## Given information
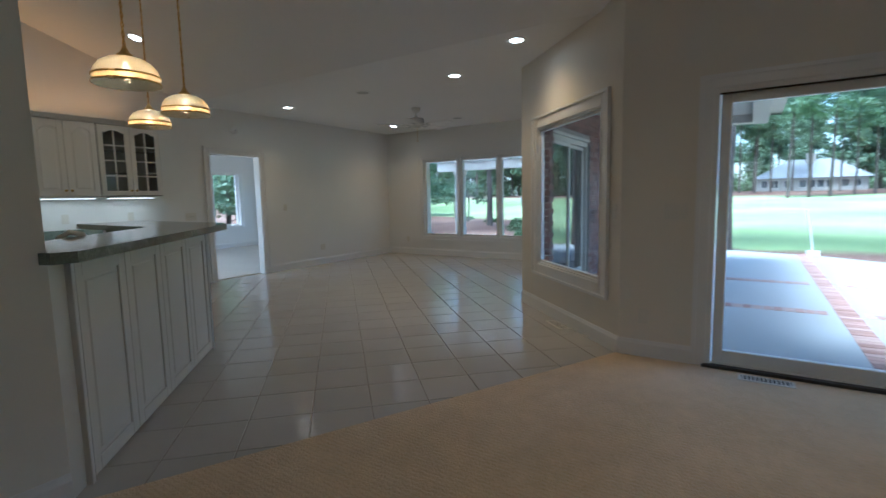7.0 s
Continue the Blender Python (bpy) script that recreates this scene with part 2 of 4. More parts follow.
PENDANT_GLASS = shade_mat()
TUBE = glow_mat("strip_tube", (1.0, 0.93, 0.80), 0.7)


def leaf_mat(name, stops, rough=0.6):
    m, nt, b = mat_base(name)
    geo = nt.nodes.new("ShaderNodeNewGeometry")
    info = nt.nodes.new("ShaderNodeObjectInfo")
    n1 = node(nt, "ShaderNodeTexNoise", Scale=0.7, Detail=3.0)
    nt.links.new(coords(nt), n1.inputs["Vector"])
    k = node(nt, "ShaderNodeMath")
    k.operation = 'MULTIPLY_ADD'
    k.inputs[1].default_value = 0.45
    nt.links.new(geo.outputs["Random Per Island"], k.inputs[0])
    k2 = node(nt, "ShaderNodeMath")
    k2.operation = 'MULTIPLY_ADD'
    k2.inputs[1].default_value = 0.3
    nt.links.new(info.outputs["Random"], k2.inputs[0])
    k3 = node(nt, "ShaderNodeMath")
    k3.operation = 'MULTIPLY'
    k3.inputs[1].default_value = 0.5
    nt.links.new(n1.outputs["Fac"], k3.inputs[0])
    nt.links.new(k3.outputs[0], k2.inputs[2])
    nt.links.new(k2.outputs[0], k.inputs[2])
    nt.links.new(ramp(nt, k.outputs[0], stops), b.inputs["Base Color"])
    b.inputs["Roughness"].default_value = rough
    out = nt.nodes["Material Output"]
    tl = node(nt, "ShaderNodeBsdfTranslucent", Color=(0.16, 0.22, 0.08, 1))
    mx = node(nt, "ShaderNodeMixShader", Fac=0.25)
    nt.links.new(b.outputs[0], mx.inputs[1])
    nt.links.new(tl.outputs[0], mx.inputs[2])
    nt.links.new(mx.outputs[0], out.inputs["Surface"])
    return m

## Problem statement
Repeat the lines above, starting at the first and stopping after the line that holds "0.93, 0.80), 0.7)", with the pictures left out.

## Response
7.0 s
Continue the Blender Python (bpy) script that recreates this scene with part 2 of 4. More parts follow.
PENDANT_GLASS = shade_mat()
TUBE = glow_mat("strip_tube", (1.0, 0.93, 0.80), 0.7)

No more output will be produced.